Maryland Mechanics Lien Requirements
Maryland’s mechanics lien law establishes specific requirements that unpaid construction parties must follow in order to file a lien claim.
In Maryland, any project participant providing labor or materials for a construction project can file a mechanics lien. This includes architects, engineers, surveyors, and certified interior designers. There is no specific party that is considered too removed to file, however, there are some regulations to be aware of. For example, if a property is being repaired rather than newly constructed, mechanics liens are only allowed if the property is being repaired, rebuilt, or improved by at least 15% of its value. Additionally, if a lien claimant is a corporation, it must be registered with the state of Maryland.
The deadline to file a mechanics lien in Maryland is 180 days from that date that labor or materials were last provided for a project. To establish the lien, an “action” must be filed with the court in the county where the property is located. This action must be served on all interested parties.
Subcontractors, suppliers, and anyone else not in direct contact with the property owner must provide preliminary notice in Maryland before they can file a mechanics lien. They must send the notice to the property owner within 120 days from the last date they provided labor or supplies. General contractors are not required to send a notice before filing a lien in Maryland.
For single-family residential properties, there are some special deadline requirements. The notice must not only be sent within 120 days from the last day the participant last provided labor or supplies but additionally prior to the property owner making full payment to the general contractor.

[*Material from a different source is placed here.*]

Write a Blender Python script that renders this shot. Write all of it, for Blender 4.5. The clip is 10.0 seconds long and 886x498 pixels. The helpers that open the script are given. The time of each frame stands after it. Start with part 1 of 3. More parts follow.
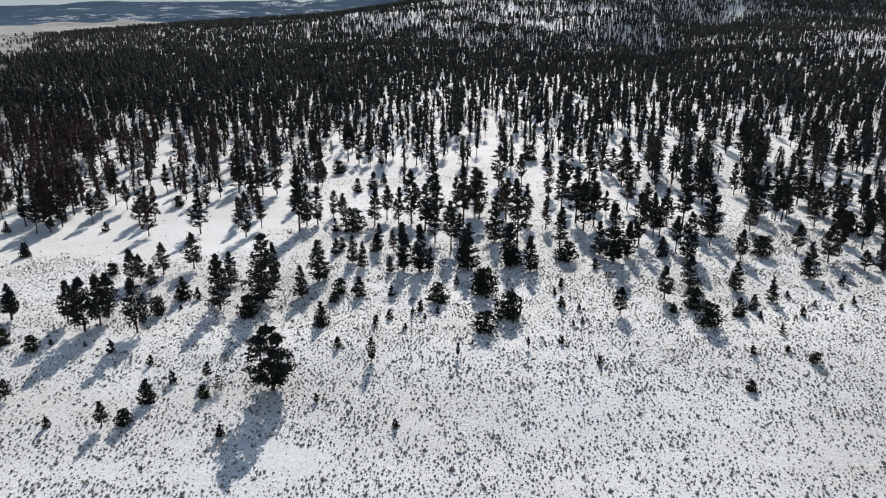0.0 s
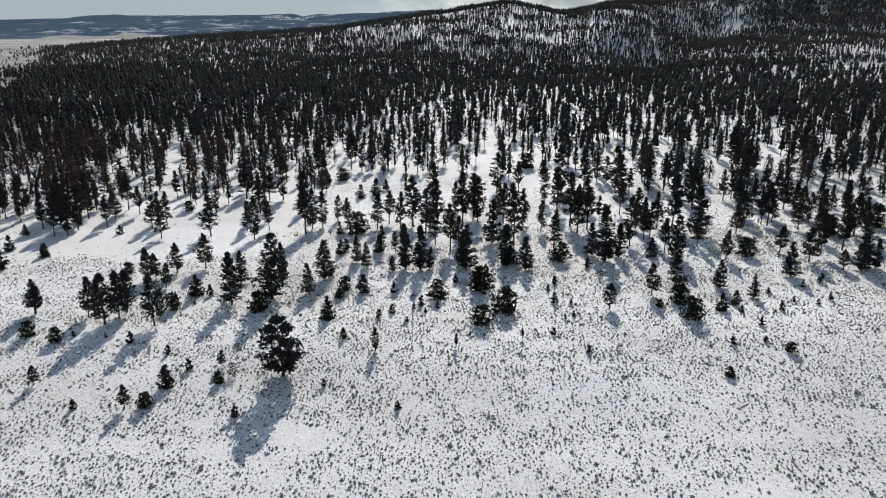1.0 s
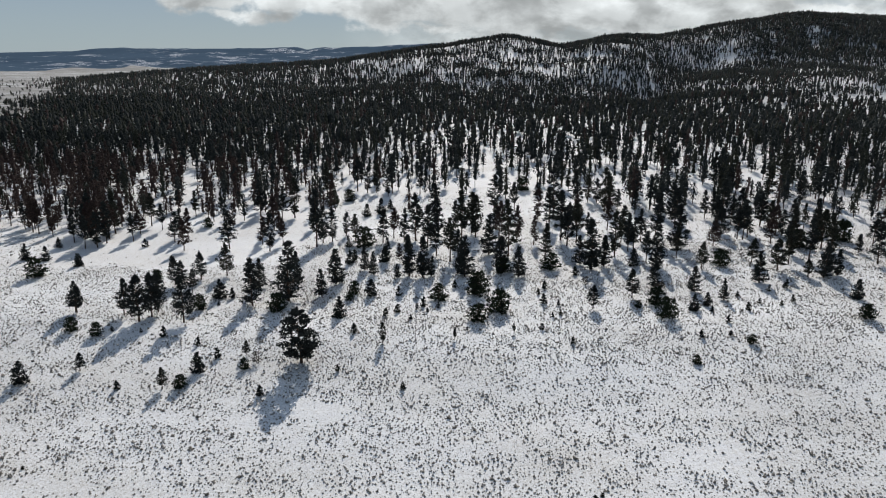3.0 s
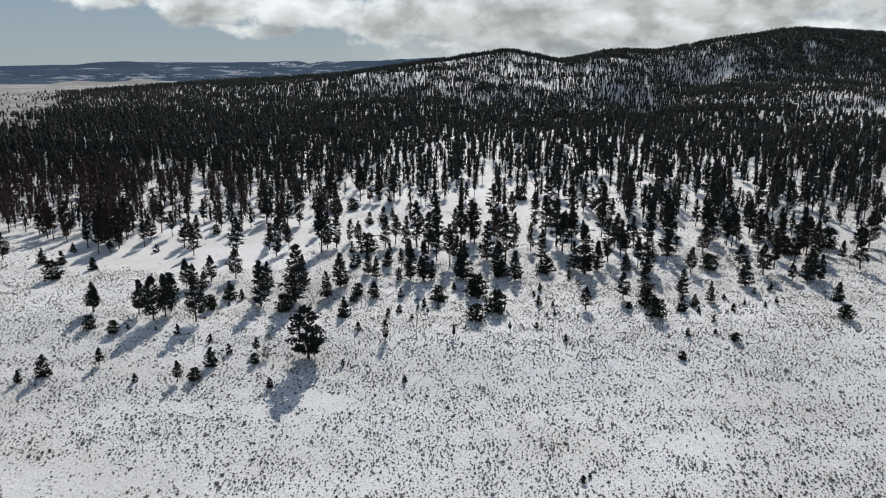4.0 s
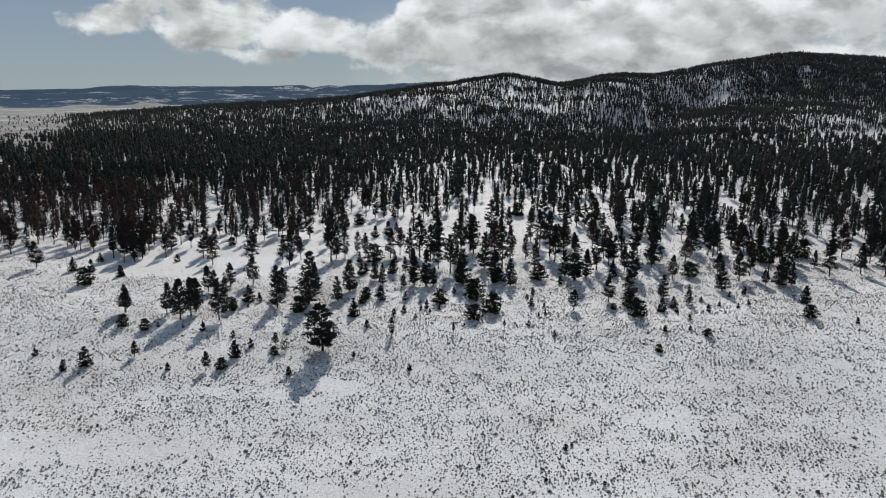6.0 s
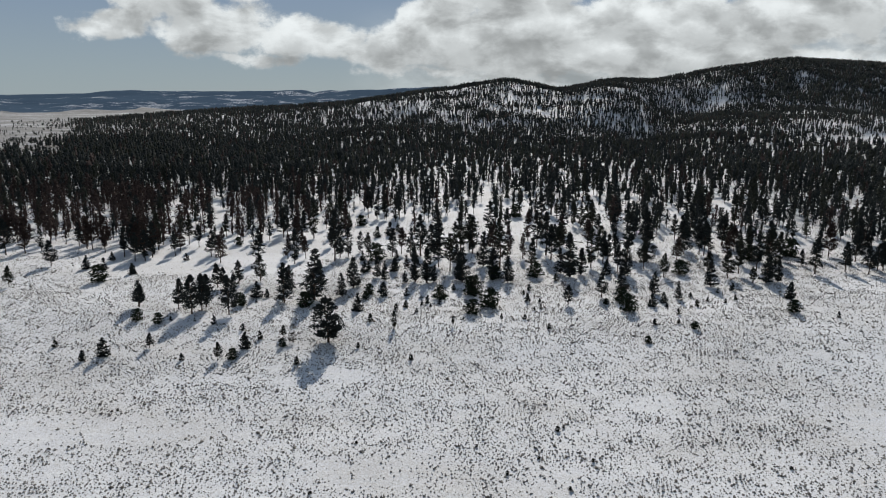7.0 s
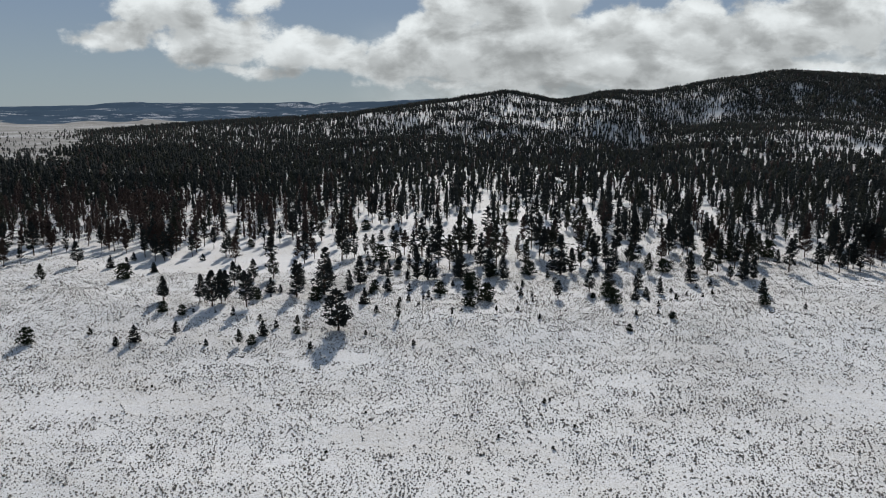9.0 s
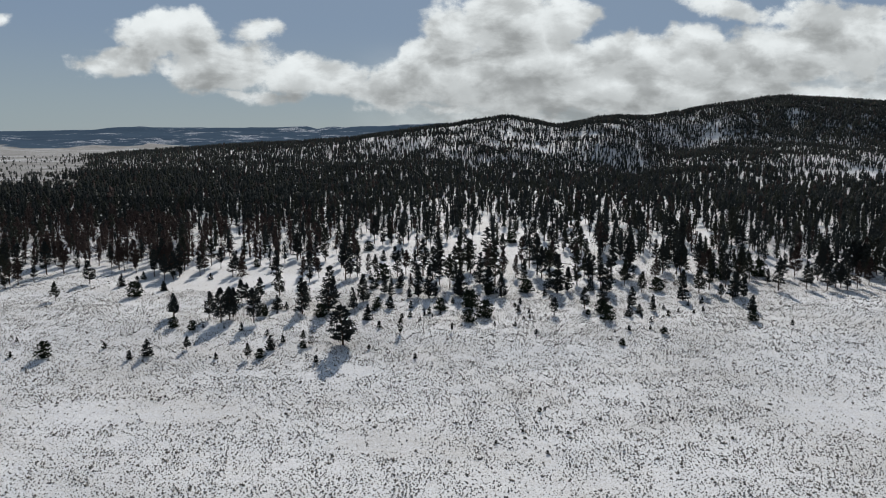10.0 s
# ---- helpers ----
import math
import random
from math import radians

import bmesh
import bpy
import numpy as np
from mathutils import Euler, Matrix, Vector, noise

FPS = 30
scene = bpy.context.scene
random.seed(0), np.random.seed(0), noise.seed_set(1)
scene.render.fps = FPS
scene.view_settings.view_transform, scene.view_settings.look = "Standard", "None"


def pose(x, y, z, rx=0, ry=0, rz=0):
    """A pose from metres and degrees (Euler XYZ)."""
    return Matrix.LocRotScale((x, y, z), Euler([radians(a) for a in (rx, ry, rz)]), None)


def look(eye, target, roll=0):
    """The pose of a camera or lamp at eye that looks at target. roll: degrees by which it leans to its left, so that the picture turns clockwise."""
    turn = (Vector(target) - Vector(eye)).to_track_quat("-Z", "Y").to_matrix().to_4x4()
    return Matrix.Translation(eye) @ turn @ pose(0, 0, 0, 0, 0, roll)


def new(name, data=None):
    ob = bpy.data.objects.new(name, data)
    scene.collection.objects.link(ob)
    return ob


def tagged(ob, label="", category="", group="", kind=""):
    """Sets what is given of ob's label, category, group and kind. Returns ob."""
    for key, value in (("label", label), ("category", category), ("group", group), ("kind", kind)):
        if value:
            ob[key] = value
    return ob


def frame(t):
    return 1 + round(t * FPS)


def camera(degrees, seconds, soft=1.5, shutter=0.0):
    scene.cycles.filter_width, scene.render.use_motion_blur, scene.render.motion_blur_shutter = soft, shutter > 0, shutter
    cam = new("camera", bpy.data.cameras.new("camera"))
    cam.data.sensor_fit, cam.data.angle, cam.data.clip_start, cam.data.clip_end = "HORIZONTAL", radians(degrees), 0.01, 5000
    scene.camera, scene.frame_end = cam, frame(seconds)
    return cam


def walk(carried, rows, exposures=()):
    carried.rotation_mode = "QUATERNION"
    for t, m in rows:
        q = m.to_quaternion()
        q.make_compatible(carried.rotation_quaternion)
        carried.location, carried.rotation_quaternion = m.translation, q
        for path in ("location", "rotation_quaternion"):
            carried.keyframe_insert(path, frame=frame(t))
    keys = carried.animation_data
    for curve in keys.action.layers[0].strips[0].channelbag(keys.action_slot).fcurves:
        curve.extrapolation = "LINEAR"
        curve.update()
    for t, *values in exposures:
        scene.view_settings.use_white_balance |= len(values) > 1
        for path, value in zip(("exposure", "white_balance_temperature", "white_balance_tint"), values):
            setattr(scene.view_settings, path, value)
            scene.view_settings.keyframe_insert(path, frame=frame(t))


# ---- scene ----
cam = camera(63.2, 10.0, soft=1.0)
EXPOSURE, SKY_LIGHT, CLOUD_LIGHT = 0.0, 0.048, 0.87
PATH = [
    (0, (-1.212, -1.449, 60.669), (-1.22, 0.454, 60.054), 0.4),
    (0.5, (-0.991, -6.442, 60.567), (-1.001, -4.533, 59.968), 0.4),
    (1, (-0.805, -11.277, 60.472), (-0.816, -9.364, 59.89), 0.4),
    (1.5, (-0.66, -16.147, 60.34), (-0.672, -14.227, 59.778), 0.3),
    (2, (-0.606, -20.955, 60.204), (-0.619, -19.03, 59.661), 0.5),
    (2.5, (-0.531, -25.855, 60.045), (-0.545, -23.924, 59.523), 0.5),
    (3.8, (-0.188, -38.391, 59.618), (-0.206, -36.447, 59.148), 0.5),
    (4, (-0.134, -40.334, 59.594), (-0.151, -38.389, 59.13), 0.6),
    (4.5, (-0.024, -45.216, 59.498), (-0.043, -43.266, 59.053), 0.6),
    (5, (0.078, -49.965, 59.432), (0.059, -48.011, 59.006), 0.6),
    (5.5, (0.229, -54.815, 59.36), (0.208, -52.859, 58.947), 0.6),
    (6.8, (0.544, -67.372, 59.092), (0.52, -65.411, 58.701), 0.6),
    (7, (0.597, -69.318, 59.072), (0.573, -67.357, 58.682), 0.6),
    (7.5, (0.743, -74.25, 58.952), (0.719, -72.288, 58.561), 0.6),
    (8, (0.919, -79.148, 58.829), (0.893, -77.187, 58.439), 0.6),
    (8.5, (1.055, -84.121, 58.674), (1.029, -82.159, 58.29), 0.6),
    (9, (1.205, -88.955, 58.548), (1.178, -86.988, 58.189), 0.6),
    (9.5, (1.374, -93.753, 58.454), (1.345, -91.78, 58.128), 0.6),
    (10, (1.483, -98.505, 58.383), (1.453, -96.527, 58.089), 0.6),
]
walk(cam, [(t, look(eye, target, roll)) for t, eye, target, roll in PATH], [(t, EXPOSURE + e, 6430, 10) for t, e in ((0.0, 0.23), (2.5, 0.11), (5.0, -0.04), (10.0, -0.16))])

# ---------------------------------------------------------------- light
SUN_TO = Vector((0.058, 1.0, 0.0)).normalized()
SUN_UP = radians(33)
sun = new("sun", bpy.data.lights.new("sun", "SUN"))
sun.data.energy, sun.data.angle, sun.data.color = 3.8, radians(0.5), (1.0, 0.955, 0.885)
sun_dir = SUN_TO * math.cos(SUN_UP) + Vector((0, 0, math.sin(SUN_UP)))
sun.matrix_world = look(sun_dir * 400, (0, 0, 0))

world = bpy.data.worlds.new("sky")
scene.world = world
world.use_nodes = True
wt = world.node_tree
wt.nodes.clear()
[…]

It’s further important to note that liens filed on owner-occupied single-resident properties are also limited to a specific worth dependent on the contract (between the property owner and the general contractor) amount due at the time the property owners received preliminary notice. It’s always best to send notice early in Maryland so that the rights of a project participant can be protected.
Lien claim amounts
Generally, attorney’s fees, collection costs, and other amounts cannot be included in a Maryland mechanics lien. The following can be included in the lien amount: unpaid labor, material, and equipment supplied to the project (the total contract amount being the cap). However, a participating party may be able to include interest if the contract so provided. A court may award attorney’s fees to a successful lien claimant.
Recording a lien
Maryland’s process for recording a lien claim is done through the court system. Claimants will need to deliver the lien form, an affidavit, and supporting documentation to the circuit court of the county in which the property is located. Filing a mechanics lien in Maryland actually requires initiating a court action. Individual claimants who do not wish to represent themselves in court will require a lawyer.
Mechanics liens in Maryland do not have priority over pre-existing mortgages or construction loans. Any encumbrance attached to the property prior to the start of construction will take precedence over a mechanics lien. A Maryland mechanics lien does not attach until formally established by judicial order. Among competing mechanics liens, project participants must share funds depending on the amount available.